-- START Supplied records --

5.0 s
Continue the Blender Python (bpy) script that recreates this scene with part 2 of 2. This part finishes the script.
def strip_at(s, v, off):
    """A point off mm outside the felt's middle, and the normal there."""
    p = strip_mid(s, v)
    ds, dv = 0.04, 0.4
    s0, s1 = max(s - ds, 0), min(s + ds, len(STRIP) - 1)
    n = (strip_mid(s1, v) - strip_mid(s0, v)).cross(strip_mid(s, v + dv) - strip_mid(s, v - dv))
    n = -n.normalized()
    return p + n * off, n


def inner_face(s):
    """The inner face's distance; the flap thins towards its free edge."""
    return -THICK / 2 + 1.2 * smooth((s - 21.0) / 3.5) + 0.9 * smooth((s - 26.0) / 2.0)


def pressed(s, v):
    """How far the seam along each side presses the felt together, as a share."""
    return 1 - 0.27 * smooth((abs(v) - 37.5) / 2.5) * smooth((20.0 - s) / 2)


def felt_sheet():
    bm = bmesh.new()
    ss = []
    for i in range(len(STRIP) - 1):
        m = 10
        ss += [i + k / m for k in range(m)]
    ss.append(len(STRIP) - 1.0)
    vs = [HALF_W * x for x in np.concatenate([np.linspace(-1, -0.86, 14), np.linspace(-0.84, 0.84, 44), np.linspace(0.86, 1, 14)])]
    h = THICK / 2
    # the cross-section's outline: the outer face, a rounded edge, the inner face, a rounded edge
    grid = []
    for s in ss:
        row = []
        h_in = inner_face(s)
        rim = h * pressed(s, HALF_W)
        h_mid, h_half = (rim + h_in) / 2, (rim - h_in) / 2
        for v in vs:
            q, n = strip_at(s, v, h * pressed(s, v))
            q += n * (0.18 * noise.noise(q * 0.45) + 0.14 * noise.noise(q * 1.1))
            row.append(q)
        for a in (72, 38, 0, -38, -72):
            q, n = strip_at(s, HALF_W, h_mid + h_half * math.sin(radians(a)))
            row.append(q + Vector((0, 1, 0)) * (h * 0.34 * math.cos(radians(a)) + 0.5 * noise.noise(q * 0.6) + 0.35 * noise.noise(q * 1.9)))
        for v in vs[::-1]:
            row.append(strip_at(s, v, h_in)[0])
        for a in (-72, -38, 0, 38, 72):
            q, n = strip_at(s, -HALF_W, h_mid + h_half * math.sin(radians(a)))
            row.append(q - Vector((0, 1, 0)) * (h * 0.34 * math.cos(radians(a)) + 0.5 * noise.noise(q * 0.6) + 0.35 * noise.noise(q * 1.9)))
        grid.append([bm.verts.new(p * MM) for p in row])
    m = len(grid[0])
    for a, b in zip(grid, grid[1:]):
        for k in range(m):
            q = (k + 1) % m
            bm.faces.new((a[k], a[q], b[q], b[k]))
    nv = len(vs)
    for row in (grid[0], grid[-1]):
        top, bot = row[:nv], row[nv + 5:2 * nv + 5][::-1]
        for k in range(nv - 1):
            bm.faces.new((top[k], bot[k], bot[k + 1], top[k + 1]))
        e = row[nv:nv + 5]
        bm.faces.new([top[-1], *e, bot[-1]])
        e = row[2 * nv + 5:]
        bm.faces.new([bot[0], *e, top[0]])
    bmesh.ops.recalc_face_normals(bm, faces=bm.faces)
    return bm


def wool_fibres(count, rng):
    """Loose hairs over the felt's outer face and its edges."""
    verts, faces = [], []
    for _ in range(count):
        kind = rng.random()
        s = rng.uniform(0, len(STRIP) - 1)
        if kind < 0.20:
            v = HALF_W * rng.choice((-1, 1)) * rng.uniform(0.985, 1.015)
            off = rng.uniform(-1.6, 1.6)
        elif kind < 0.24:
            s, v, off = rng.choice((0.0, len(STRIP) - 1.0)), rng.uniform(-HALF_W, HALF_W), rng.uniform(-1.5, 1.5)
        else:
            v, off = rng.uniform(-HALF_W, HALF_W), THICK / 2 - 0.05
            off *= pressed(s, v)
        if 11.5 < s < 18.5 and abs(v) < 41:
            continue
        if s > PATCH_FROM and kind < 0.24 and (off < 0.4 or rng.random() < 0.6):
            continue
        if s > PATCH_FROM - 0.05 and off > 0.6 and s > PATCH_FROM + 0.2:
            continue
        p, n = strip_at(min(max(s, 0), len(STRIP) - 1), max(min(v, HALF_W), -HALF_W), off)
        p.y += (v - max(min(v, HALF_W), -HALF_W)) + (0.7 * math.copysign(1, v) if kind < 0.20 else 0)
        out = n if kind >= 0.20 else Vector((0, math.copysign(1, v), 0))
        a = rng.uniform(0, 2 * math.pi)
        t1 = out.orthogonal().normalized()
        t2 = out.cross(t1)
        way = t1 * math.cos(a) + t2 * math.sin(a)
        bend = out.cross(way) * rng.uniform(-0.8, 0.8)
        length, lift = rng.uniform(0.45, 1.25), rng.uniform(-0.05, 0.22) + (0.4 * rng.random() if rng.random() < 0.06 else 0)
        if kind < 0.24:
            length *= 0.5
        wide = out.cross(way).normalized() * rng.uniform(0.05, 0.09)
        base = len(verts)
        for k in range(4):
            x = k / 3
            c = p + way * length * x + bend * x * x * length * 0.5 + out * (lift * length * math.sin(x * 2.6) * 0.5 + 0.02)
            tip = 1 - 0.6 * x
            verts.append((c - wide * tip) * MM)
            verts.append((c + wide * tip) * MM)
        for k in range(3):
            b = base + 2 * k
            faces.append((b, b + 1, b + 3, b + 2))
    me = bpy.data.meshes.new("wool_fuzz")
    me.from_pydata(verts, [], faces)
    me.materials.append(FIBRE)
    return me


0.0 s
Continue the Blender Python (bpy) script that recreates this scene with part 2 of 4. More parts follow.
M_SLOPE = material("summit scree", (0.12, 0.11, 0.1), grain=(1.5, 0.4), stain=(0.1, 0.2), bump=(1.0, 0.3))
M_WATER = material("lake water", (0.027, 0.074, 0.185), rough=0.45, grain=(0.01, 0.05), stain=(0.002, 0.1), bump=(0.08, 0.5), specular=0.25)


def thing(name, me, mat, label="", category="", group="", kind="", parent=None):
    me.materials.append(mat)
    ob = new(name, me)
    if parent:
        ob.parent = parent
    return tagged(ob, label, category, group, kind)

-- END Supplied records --

> The problem
Return the entries above exactly, each one complete.

> Task response
5.0 s
Continue the Blender Python (bpy) script that recreates this scene with part 2 of 2. This part finishes the script.
def strip_at(s, v, off):
    """A point off mm outside the felt's middle, and the normal there."""
    p = strip_mid(s, v)
    ds, dv = 0.04, 0.4
    s0, s1 = max(s - ds, 0), min(s + ds, len(STRIP) - 1)
    n = (strip_mid(s1, v) - strip_mid(s0, v)).cross(strip_mid(s, v + dv) - strip_mid(s, v - dv))
    n = -n.normalized()
    return p + n * off, n


def inner_face(s):
    """The inner face's distance; the flap thins towards its free edge."""
    return -THICK / 2 + 1.2 * smooth((s - 21.0) / 3.5) + 0.9 * smooth((s - 26.0) / 2.0)


def pressed(s, v):
    """How far the seam along each side presses the felt together, as a share."""
    return 1 - 0.27 * smooth((abs(v) - 37.5) / 2.5) * smooth((20.0 - s) / 2)


def felt_sheet():
    bm = bmesh.new()
    ss = []
    for i in range(len(STRIP) - 1):
        m = 10
        ss += [i + k / m for k in range(m)]
    ss.append(len(STRIP) - 1.0)
    vs = [HALF_W * x for x in np.concatenate([np.linspace(-1, -0.86, 14), np.linspace(-0.84, 0.84, 44), np.linspace(0.86, 1, 14)])]
    h = THICK / 2
    # the cross-section's outline: the outer face, a rounded edge, the inner face, a rounded edge
    grid = []
    for s in ss:
        row = []
        h_in = inner_face(s)
        rim = h * pressed(s, HALF_W)
        h_mid, h_half = (rim + h_in) / 2, (rim - h_in) / 2
        for v in vs:
            q, n = strip_at(s, v, h * pressed(s, v))
            q += n * (0.18 * noise.noise(q * 0.45) + 0.14 * noise.noise(q * 1.1))
            row.append(q)
        for a in (72, 38, 0, -38, -72):
            q, n = strip_at(s, HALF_W, h_mid + h_half * math.sin(radians(a)))
            row.append(q + Vector((0, 1, 0)) * (h * 0.34 * math.cos(radians(a)) + 0.5 * noise.noise(q * 0.6) + 0.35 * noise.noise(q * 1.9)))
        for v in vs[::-1]:
            row.append(strip_at(s, v, h_in)[0])
        for a in (-72, -38, 0, 38, 72):
            q, n = strip_at(s, -HALF_W, h_mid + h_half * math.sin(radians(a)))
            row.append(q - Vector((0, 1, 0)) * (h * 0.34 * math.cos(radians(a)) + 0.5 * noise.noise(q * 0.6) + 0.35 * noise.noise(q * 1.9)))
        grid.append([bm.verts.new(p * MM) for p in row])
    m = len(grid[0])
    for a, b in zip(grid, grid[1:]):
        for k in range(m):
            q = (k + 1) % m
            bm.faces.new((a[k], a[q], b[q], b[k]))
    nv = len(vs)
    for row in (grid[0], grid[-1]):
        top, bot = row[:nv], row[nv + 5:2 * nv + 5][::-1]
        for k in range(nv - 1):
            bm.faces.new((top[k], bot[k], bot[k + 1], top[k + 1]))
        e = row[nv:nv + 5]
        bm.faces.new([top[-1], *e, bot[-1]])
        e = row[2 * nv + 5:]
        bm.faces.new([bot[0], *e, top[0]])
    bmesh.ops.recalc_face_normals(bm, faces=bm.faces)
    return bm


def wool_fibres(count, rng):
    """Loose hairs over the felt's outer face and its edges."""
    verts, faces = [], []
    for _ in range(count):
        kind = rng.random()
        s = rng.uniform(0, len(STRIP) - 1)
        if kind < 0.20:
            v = HALF_W * rng.choice((-1, 1)) * rng.uniform(0.985, 1.015)
            off = rng.uniform(-1.6, 1.6)
        elif kind < 0.24:
            s, v, off = rng.choice((0.0, len(STRIP) - 1.0)), rng.uniform(-HALF_W, HALF_W), rng.uniform(-1.5, 1.5)
        else:
            v, off = rng.uniform(-HALF_W, HALF_W), THICK / 2 - 0.05
            off *= pressed(s, v)
        if 11.5 < s < 18.5 and abs(v) < 41:
            continue
        if s > PATCH_FROM and kind < 0.24 and (off < 0.4 or rng.random() < 0.6):
            continue
        if s > PATCH_FROM - 0.05 and off > 0.6 and s > PATCH_FROM + 0.2:
            continue
        p, n = strip_at(min(max(s, 0), len(STRIP) - 1), max(min(v, HALF_W), -HALF_W), off)
        p.y += (v - max(min(v, HALF_W), -HALF_W)) + (0.7 * math.copysign(1, v) if kind < 0.20 else 0)
        out = n if kind >= 0.20 else Vector((0, math.copysign(1, v), 0))
        a = rng.uniform(0, 2 * math.pi)
        t1 = out.orthogonal().normalized()
        t2 = out.cross(t1)
        way = t1 * math.cos(a) + t2 * math.sin(a)
        bend = out.cross(way) * rng.uniform(-0.8, 0.8)
        length, lift = rng.uniform(0.45, 1.25), rng.uniform(-0.05, 0.22) + (0.4 * rng.random() if rng.random() < 0.06 else 0)
        if kind < 0.24:
            length *= 0.5
        wide = out.cross(way).normalized() * rng.uniform(0.05, 0.09)
        base = len(verts)
        for k in range(4):
            x = k / 3
            c = p + way * length * x + bend * x * x * length * 0.5 + out * (lift * length * math.sin(x * 2.6) * 0.5 + 0.02)
            tip = 1 - 0.6 * x
            verts.append((c - wide * tip) * MM)
            verts.append((c + wide * tip) * MM)
        for k in range(3):
            b = base + 2 * k
            faces.append((b, b + 1, b + 3, b + 2))
    me = bpy.data.meshes.new("wool_fuzz")
    me.from_pydata(verts, [], faces)
    me.materials.append(FIBRE)
    return me


0.0 s
Continue the Blender Python (bpy) script that recreates this scene with part 2 of 4. More parts follow.
M_SLOPE = material("summit scree", (0.12, 0.11, 0.1), grain=(1.5, 0.4), stain=(0.1, 0.2), bump=(1.0, 0.3))
M_WATER = material("lake water", (0.027, 0.074, 0.185), rough=0.45, grain=(0.01, 0.05), stain=(0.002, 0.1), bump=(0.08, 0.5), specular=0.25)


def thing(name, me, mat, label="", category="", group="", kind="", parent=None):
    me.materials.append(mat)
    ob = new(name, me)
    if parent:
        ob.parent = parent
    return tagged(ob, label, category, group, kind)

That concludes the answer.